Certo, in questi due anni può risparmiare settantamila euro di soldi che finora dava al Movimento per pagare addetti alla comunicazione che neppure lo facevano andare in tv gratis, ma poi? Come finisce l’Alberto Sordi d’un’Italia senza cinema, che neanche ha un’autobiografia da vendere? Come finirà questa vicenda così italiana da non perdere mai l’equilibrio tra tragedia e ridicolo?
A denunciare soprusi nei cavilli del regolamento della sua lista scritto da lui stesso? Inseguito dagli inviati della sua precedente trasmissione che gl’ingiungono di vergognarsi? Qual è il corrispondente di Silvio Magnozzi (sempre il Sordi di “Una vita difficile”, mica ve lo sarete già dimenticato), che scrive il suo romanzo autobiografico in galera dopo l’attentato a Togliatti?

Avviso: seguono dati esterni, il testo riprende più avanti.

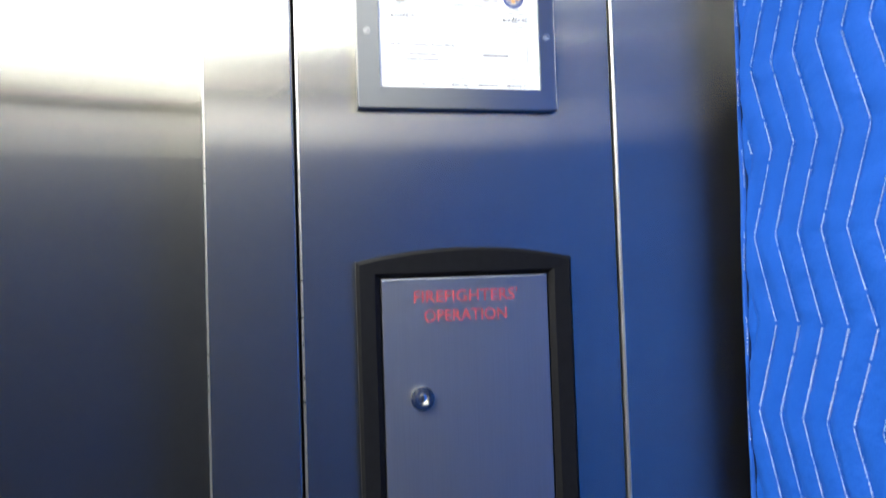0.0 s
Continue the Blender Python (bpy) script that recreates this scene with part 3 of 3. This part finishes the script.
# ---- firefighters' cabinet ----
cabinet = thing("firefighters_cabinet", "grey locked cabinet door in a black arched bezel", "cabinet")
BX0, BX1, BZ, ARCH = 0.0530, 0.2750, 1.5040, 0.0125
DX0, DX1, DZ1, DZ0 = 0.0775, 0.2490, 1.4862, 1.2050


def arched(x0, x1, zs, rise, zb, n=20):
    top = [(x1 - (x1 - x0) * i / n, zs + rise * (1 - (2 * i / n - 1) ** 2)) for i in range(n + 1)]
    return [(x0, zb), (x1, zb), *top]


bz = bmesh.new()
outer = arched(BX0, BX1, BZ, ARCH, 1.1800)
grown = [(0.166 + (x - 0.166) * 0.972, 1.345 + (z - 1.345) * 0.982) for x, z in outer]
n_out = len(outer)
loops = []
side = arched(DX0 - 0.0015, DX1 + 0.0015, DZ1 + 0.0015, 0.0, DZ0 - 0.0015)
for pts, y in ((outer, 0.0), (outer, -0.0065), (grown, -0.0095), ([(0.163 + (x - 0.163) * 1.06, 1.345 + (z - 1.345) * 1.03) for x, z in side], -0.0088), (side, -0.0040), (side, 0.012)):
    loops.append([bz.verts.new((x, y, z)) for x, z in pts])
for a, b in zip(loops, loops[1:]):
    for i in range(n_out):
        j = (i + 1) % n_out
        bz.faces.new((a[i], a[j], b[j], b[i]))
part("bezel", bz, BLACK, cabinet, "black moulded plastic bezel with an arched top")
cab_door = part("door", box(DX0, DX1, -0.0045, 0.004, DZ0, DZ1, 0.0008), SATIN, cabinet, "satin grey metal door")
part("backing", box(CAB[0], CAB[1], 0.012, 0.014, CAB[2], CAB[3]), DARK, cabinet)
part("lettering", lettering("FIREFIGHTERS'", 0.1095, 0.2165, 1.4622, 0.0118, -0.0045, 0.0003, 0.0), RED, cab_door, "red words FIREFIGHTERS' OPERATION")
part("lettering", lettering("OPERATION", 0.1195, 0.2045, 1.4430, 0.0118, -0.0045, 0.0003, 0.0), RED, cab_door, "red words FIREFIGHTERS' OPERATION")
lock = part("lock", ring(0.1150, 1.3683, 0.0086, 0.0118, -0.0070, -0.0045, 40), CHROME, cab_door, "chrome cylinder lock")
part("collar", ring(0.1150, 1.3683, 0.0062, 0.0090, -0.0095, -0.0045, 40), CHROME, lock)
part("plug", dome(0.1150, 1.3683, -0.0060, 0.0063, 0.0022, 28), CHROME, lock, "", True)
part("keyway", box(0.1143, 0.1157, -0.0086, -0.0076, 1.3650, 1.3716), INK, lock)

# ---- quilted blue pad on the side wall ----
STEP, U0 = 0.0254, 0.0665
TURNS = (0.902, 1.080, 1.169, 1.2575, 1.344, 1.431, 1.518, 1.603, 1.6875, 1.770, 1.852, 1.935, 2.018, 2.101, 2.185, 2.270)   # heights at which the rows of stitches turn
PHASES = (-9, -7, *range(-6, 8))   # even: turned towards the front of the car
PAD_TOP, PAD_FOOT, PAD_END = 2.238, 0.16, 1.57


def lean(z):
    return 0.0232 * (z - 1.6885) if z < 1.80 else 0.0026 + 0.0135 * (z - 1.80)


def slope(z):
    """How much higher a turn stands for each metre that its row lies further back."""
    return 0.02 + 0.06 * min(1.0, max(0.0, (z - 1.40) / 0.5))


def zigzag(z, u=0.10):
    """How far a row of stitches stands back from its foremost line at the height z."""
    p = float(np.interp(z - slope(z) * (u - 0.10), TURNS, PHASES)) % 2.0
    return (0.0243 + 0.0022 * (z - 1.5)) * (p if p < 1.0 else 2.0 - p)


def pad_face(u, z):
    """The face of the pad, u metres back from the front of the car, without its quilting."""
    x = 0.452 + 0.16 * (min(u, 0.30) - 0.06) + 0.035 * (1 - math.exp(-max(0.0, u - 0.30) * 4))
    x += 0.0035 * noise.noise((u * 5.0, z * 2.2, 3.1)) * min(1.0, u * 4) + 0.0012 * noise.noise((u * 16, z * 11, 7.7))
    return min(x, 0.520)


def pad_x(u, z):
    w = (u - U0 - lean(z) - zigzag(z, u)) / STEP
    f = w - math.floor(w)
    puff = math.sqrt(max(0.0, 1 - (2 * f - 1) ** 2))
    pucker = 0.0022 * noise.noise((u * 30, z * 125, 5.0)) * (1.15 - puff) + 0.0014 * noise.noise((u * 22, z * 48, 9.0))
    return pad_face(u, z) + 0.0032 - 0.0054 * puff ** 0.7 + pucker


EDGE = ((0.10, 1.25, 1.42, 1.56, 1.69, 1.80, 1.92, 2.06, 2.24), (0.0330, 0.0392, 0.0418, 0.0434, 0.0462, 0.0502, 0.0528, 0.0530, 0.0522))   # height, and how far back the edge hangs


def edge_u(z):
    return sum(float(np.interp(z + d, *EDGE)) for d in (-0.06, -0.03, 0.0, 0.03, 0.06)) / 5 - 0.0006 * math.sin(z * 23)


def seam(z):
    """How far behind the pad's edge the seam of the binding runs: it wanders a little."""
    return 0.0092 + 0.0016 * math.sin(z * 17 + 0.6) + 0.0010 * math.sin(z * 41)


def steps(stops):
    out = []
    for a, b, s in stops:
        k = max(1, round((b - a) / s))
        out += [a + (b - a) * i / k for i in range(k)]
    return out + [stops[-1][1]]


pad = thing("moving_pad", "blue quilted moving pad with white zigzag stitching", "moving blanket")
qb = bmesh.new()
us = steps([(-0.0014, 0.3586, 0.0026), (0.3586, PAD_END - 0.05, 0.012)])
zs = steps([(PAD_FOOT, 1.15, 0.012), (1.15, PAD_TOP, 0.0032)])
grid = []
for z in zs:
    e = edge_u(z) + seam(z)
    grid.append([qb.verts.new((min(pad_x(e + u, z), pad_face(e + u, z) + 0.0006 + 0.35 * max(0.0, u)), -(e + u), z)) for u in us])
for r0, r1 in zip(grid, grid[1:]):
    for i in range(len(us) - 1):
        qb.faces.new((r0[i], r0[i + 1], r1[i + 1], r1[i]))
back = [[qb.verts.new((pad_face(edge_u(z) + seam(z) + u, z) + 0.012, -(edge_u(z) + seam(z) + u), z)) for u in (us[0], us[-1])] for z in zs]
for k in range(len(zs) - 1):
    qb.faces.new((grid[k][0], grid[k + 1][0], back[k + 1][0], back[k][0]))
    qb.faces.new((grid[k][-1], back[k][1], back[k + 1][1], grid[k + 1][-1]))
part("quilt", qb, BLUE, pad, "", True)

# the bound edge: a folded tape with a raised roll
tape = bmesh.new()
rings_t = []
zt = steps([(PAD_FOOT, 1.15, 0.02), (1.15, PAD_TOP, 0.006)])
for z in zt:
    e = edge_u(z)
    wob = 0.0009 * math.sin(z * 61) + 0.0008 * math.sin(z * 143 + 1)
    x = pad_face(e + 0.006, z)
    g = e + seam(z) - 0.0022
    prof = [(x + 0.012, e + 0.002), (x + 0.006, e - 0.0018 + wob), (x + 0.0010, e - 0.0012 + wob), (x - 0.0018, e + 0.0016), (x - 0.0026 + wob, e + 0.0045), (x - 0.0024 - wob, (e + 0.0045 + g) / 2), (x - 0.0012, g - 0.0008), (x + 0.002, g), (x + 0.012, g + 0.0002)]
    rings_t.append([tape.verts.new((px, -pu, z)) for px, pu in prof])
for r0, r1 in zip(rings_t, rings_t[1:]):
    for i in range(len(r0) - 1):
        tape.faces.new((r0[i], r0[i + 1], r1[i + 1], r1[i]))
part("binding", tape, BINDING, pad, "folded blue edge binding", True)


def dashes(along, length, gap, width, lift, seed=11):
    """White stitches along a line given as points (u, z): small spindles on the face of the pad."""
    own = bmesh.new()
    r = random.Random(seed)
    run = 0.0
    for (ua, za), (ub, zb) in zip(along, along[1:]):
        seg = math.hypot(ub - ua, zb - za)
        while run < seg:
            f0, f1 = run / seg, min(1.0, (run + length * r.uniform(0.6, 1.15)) / seg)
            run += length + gap
            p, q = [(ua + (ub - ua) * f, za + (zb - za) * f) for f in (f0, f1)]
            d = Vector((q[0] - p[0], q[1] - p[1]))
            if d.length < 0.0005:
                continue
            n = Vector((-d.y, d.x)).normalized() * width / 2
            a = own.verts.new((pad_face(*p) + 0.0016, -p[0], p[1]))
            b = own.verts.new((pad_face(*q) + 0.0016, -q[0], q[1]))
            rows_s = []
            for f in (0.22, 0.78):
                c = (p[0] + d.x * f, p[1] + d.y * f)
                x = pad_face(*c) + 0.0008 - lift
                rows_s.append([own.verts.new((x + dx, -(c[0] + k * n.x), c[1] + k * n.y)) for k, dx in ((1, 0.0007), (0, 0.0), (-1, 0.0007))])
            (u1, u0, u2), (v1, v0, v2) = rows_s
            for fc in ((a, u1, u0), (a, u0, u2), (b, v0, v1), (b, v2, v0), (u1, v1, v0, u0), (u0, v0, v2, u2)):
                own.faces.new(fc)
        run -= seg
    return own


for i in range(-1, 14):
    line = []
    for z0, z1 in zip(TURNS[2:], TURNS[3:]):
        for k in range(6):
            z = z0 + (z1 - z0) * k / 6
            z += slope(z) * (U0 + STEP * i - 0.085)
            if z < PAD_TOP - 0.01:
                u = U0 + STEP * i + lean(z) + 0.012
                for _ in range(3):
                    u = U0 + STEP * i + lean(z) + zigzag(z, u)
                line.append((u, z))
    runs, cur = [], []
    for u, z in line:
        if u > edge_u(z) + seam(z) + 0.0045:
            cur.append((u, z))
        elif cur:
            runs.append(cur)
            cur = []
    runs.append(cur)
    sb = bmesh.new()
    for run in runs:
        if len(run) > 1:
            join(sb, dashes(run, 0.0026, 0.0008, 0.0009, 0.0031, 20 + i))
    tagged(part("stitching", sb, THREAD, pad, "row of white zigzag stitches"), kind="stuff")

for t in TURNS[4:14]:
    hem = [(edge_u(z) + seam(z) - 0.0022, z) for z in steps([(t - 0.034, t + 0.004, 0.0095)])]
    tagged(part("stitching", dashes(hem, 0.0024, 0.0016, 0.0008, 0.0042), THREAD, pad, "short run of white hem stitches"), kind="stuff")

line = bmesh.new()
zt = steps([(PAD_FOOT, 1.15, 0.02), (1.15, PAD_TOP - 0.004, 0.006)])
tracks = []
for z in zt:
    u = edge_u(z) + seam(z) - 0.0010
    x = pad_face(u, z)
    wide = 0.0004 + 0.0002 * math.sin(z * 37) + 0.0001 * math.sin(z * 91)
    tracks.append([line.verts.new((x + dx, -(u + du), z)) for dx, du in ((0.003, -wide), (-0.0016, -wide * 0.6), (-0.0016, wide * 0.6), (0.003, wide))])
for r0, r1 in zip(tracks, tracks[1:]):
    for i in range(3):
        line.faces.new((r0[i], r0[i + 1], r1[i + 1], r1[i]))
part("seam", line, SEAM, pad, "dark navy seam beside the binding", True)

# ---- a second pad, hung on the rear wall behind the camera ----
REAR_L, REAR_R, REAR_TOP, REAR_FOOT = -0.47, 0.43, 1.915, 0.20
rear_pad = thing("moving_pad", "dark navy quilted moving pad hung on the rear wall", "moving blanket")
rq = bmesh.new()
xs_r = steps([(REAR_L, REAR_R, 0.0085)])
zs_r = steps([(REAR_FOOT, REAR_TOP, 0.0105)])
rows_r = []
for z in zs_r:
    line_r = []
    for x in xs_r:
        w = (x + zigzag(z)) / 0.0255
        f = w - math.floor(w)
        puff = math.sqrt(max(0.0, 1 - (2 * f - 1) ** 2))
        line_r.append(rq.verts.new((x, REAR + 0.016 + 0.075 * (1 - math.exp((z - REAR_TOP) / 0.13)) + 0.005 * puff + 0.006 * noise.noise((x * 4, z * 2, 1.3)), z)))
    rows_r.append(line_r)
for r0, r1 in zip(rows_r, rows_r[1:]):
    for i in range(len(xs_r) - 1):
        rq.faces.new((r0[i], r0[i + 1], r1[i + 1], r1[i]))
part("quilt", rq, NAVY_CLOTH, rear_pad, "", True)
for x0, x1, z0, z1 in ((REAR_L, REAR_R, REAR_TOP - 0.008, REAR_TOP + 0.008),):
    part("binding", box(x0, x1, REAR + 0.0035, REAR + 0.026, z0, z1, 0.004), NAVY_CLOTH, rear_pad, "folded navy edge binding", True)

Certi parallelismi rendono fin troppo facile adattare la Vita difficile di questo secolo: le cinquemila lire ad articolo di vibrante denuncia cui Sordi rinuncia per i cinque milioni del commendatore le cui gesta denunciava, quelle si traslano facilmente in un Giarry tentato dall’andare a lavorare per il regista che amava sputtanare come maniaco sessuale quando lavorava in quell’impresentabile varietà. Ma il resto? Lo specifico giarrussiano?
Quando finiscono i soldi del seggio europeo, che fa uno come Giarrusso, in anni in cui non puoi tentare di pagare il conto della trattoria con la cambiale d’un industriale («ma che petrolio, quello c’ha più fame de voi»)?
È chiaro che la scena finale, con Magnozzi che si ribella alle vessazioni in piscina, va ambientata nel secolo giarrussiano su un campo di padel, o magari in un reality, ma qualcuno si sbrighi a scriverla. Sono anni senza Rodolfo Sonego e senza Dino Risi, sì, ma non per questo il povero Giarry, per il tragico finale che la sua commedia merita, può accontentarsi dei talk-show.